Concert Review: Ray Chen Plays Sibelius | The Flying Inkpot
WEBER Overture to Euryanthe
SIBELIUS Violin Concerto in D minor, Op. 47*
MUSSORGSKY Pictures At An Exhibition (orch. Ravel)
Ray Chen, violin *
Singapore Symphony Orchestra
Singapore National Youth Orchestra
Hans Graft, conductor
Esplanade Concert Hall
8 April 2022
Review by Derek Lim
What a celebration this concert was! Though last week’s all-Shostakovich performance was technically the Singapore Symphony Orchestra’s first (somewhat) post-Covid full-orchestra concert, this evening had all the festivity of a Proms concert. Full house – check. Celebrity soloist – check. Popular programme guaranteed to please audiences – check. Audience lines snaked throughout the Esplanade’s lobby, probably because of the need to verify everyone’s pre-event antigen rapid test results, resulting in the concert starting a full 20 minutes late.
The festivities were made even more so by the addition of the Singapore National Youth Orchestra to the already full-sized SSO, making, as charismatic Chief Conductor Hans Graf said, ‘one of the biggest orchestras you’ve seen in years.’
The opening Euryanthe overture was just the potboiler the orchestra needed to start off. Bubbly and enthusiastic, if lighter in precision, there were some lovely moments in the central chamber-like string episodes.
Australian Ray Chen, the charming headlining soloist, was in fine form in the ensuing Sibelius violin concerto. Technically impeccable, his take was hyper-masculine to the point of aggression, especially in bowing and vibrato – with louder passages predictably ending in him spearing his bow in the air – a contradiction in this concerto that lives in nuance, twilight and Nordic chill. Every phrase was molded, where sometimes a little more simplicity would have made other passages more pointed. He was also often impatient, moving passages along before silence was given its due. For example, in the first movement cadenza, a greater appreciation for the silence between his perfectly double-stopped passages would have yielded greater musical dividends.

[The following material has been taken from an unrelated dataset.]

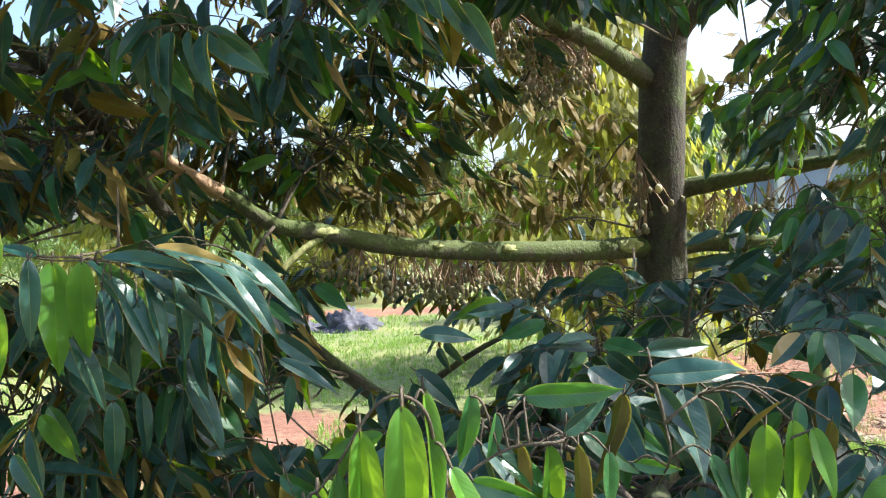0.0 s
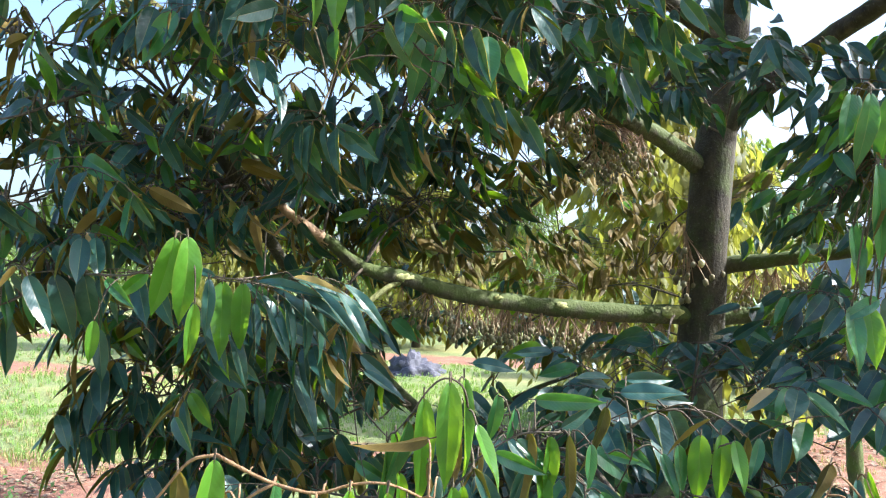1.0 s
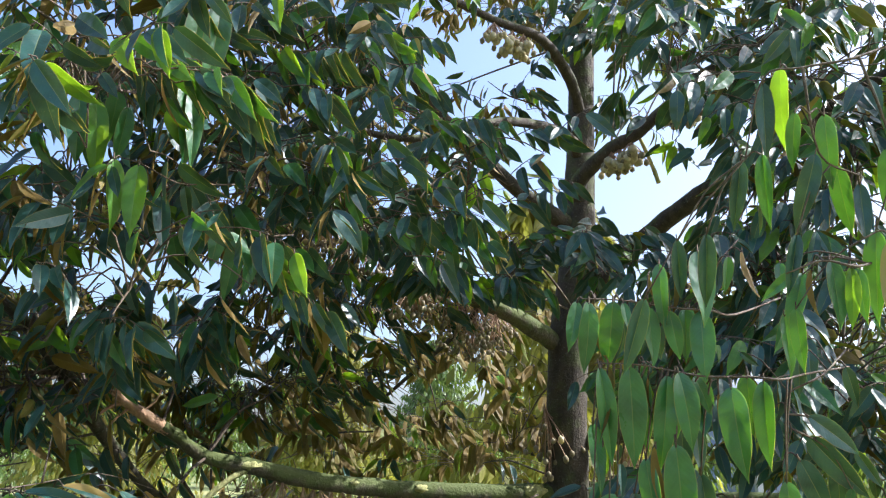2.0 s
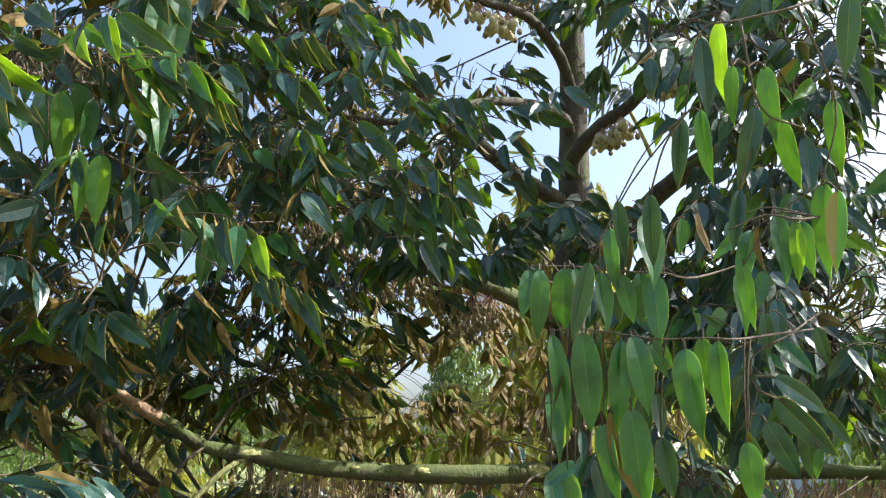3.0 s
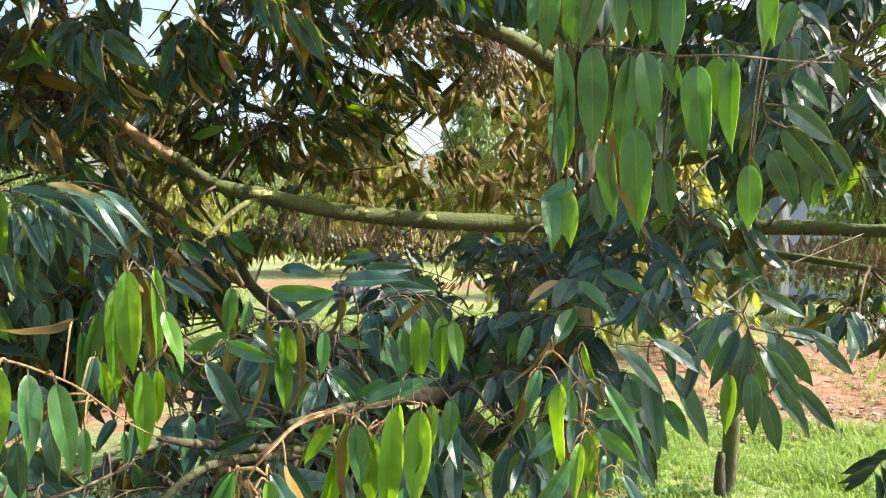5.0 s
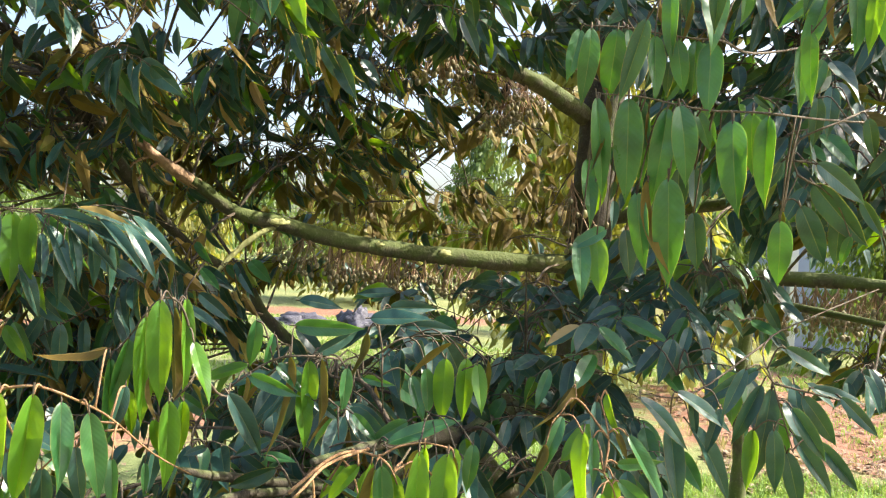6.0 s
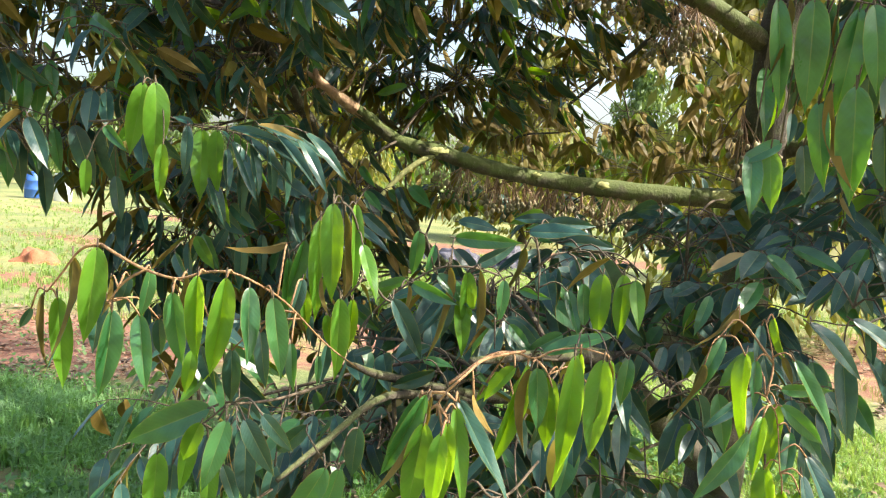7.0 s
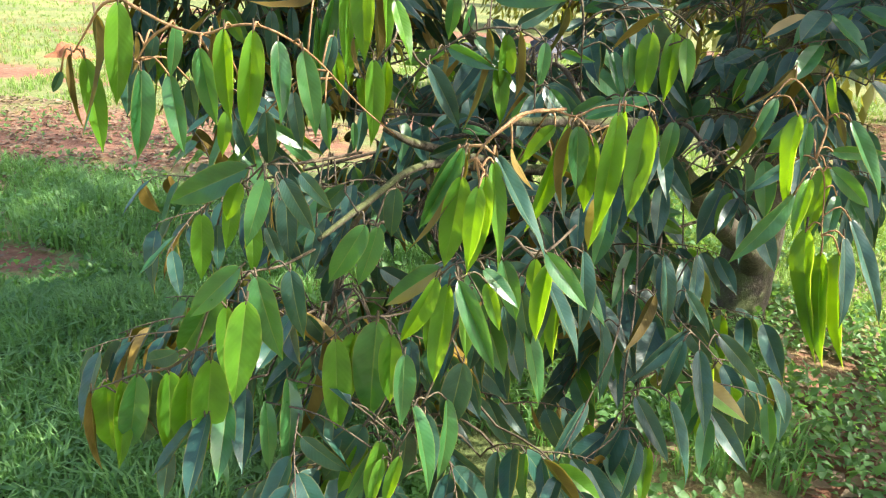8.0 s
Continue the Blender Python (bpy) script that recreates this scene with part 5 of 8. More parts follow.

The second movement Adagio, a long-breathed song without words, takes patience to build up to its climax. Here he was again too impetuous, with too much white heat, where perhaps a little introspection and respite would have been appreciated.
The final movement, flashily virtuosic, was where Ray was in his showy element – reveling in Sibelius’ virtuosic passages and double and triple stops, which he played perfectly, bringing the concerto to its life-affirming end, to vociferous applause from the full-house audience.
As encore, he played his own arrangement of Waltzing Matilda – a stunning arrangement with all the violinistic fireworks you could ask for.
Some orchestras around the world have taken to canceling their performances of Russian repertoire or replacing them with works from other countries – a token gesture that is wrong-headed, in my opinion. Perhaps in an attempt to fend out any would-be critics, SSO oboist Elaine Yeo prefaced this evening’s performance of Mussorgsky’s Pictures at an Exhibition by explaining why the SSO had not taken the same route. Defensive note aside, this big-hearted, friendly performance had colour, vibrance and enthusiasm to fill another two Esplanade Concert Halls.
With principal trumpet Jon Dante leading the charge, this performance had lots of heart, even if, as might be expected with such large forces, precision wasn’t up to the SSO’s usual polish. Saxophonist Samuel Phua’s contribution was nobly intoned in The Old Castle, while principal tubist Tomoki Natsume starred in Bydlo. But it was the massed strings, not heard for so long, which were a joy to behold, though, and impress they did with their huge sound. Enjoyable though the other movements were, it was the return of the waves of sound in the full orchestra in the hair-raisingly vivid Baba Yagar and The Great Gate at Kiev (Kyiv) that left tingles going down my spine and goose-flesh on my arms – a triumphant conclusion to a celebration of an evening.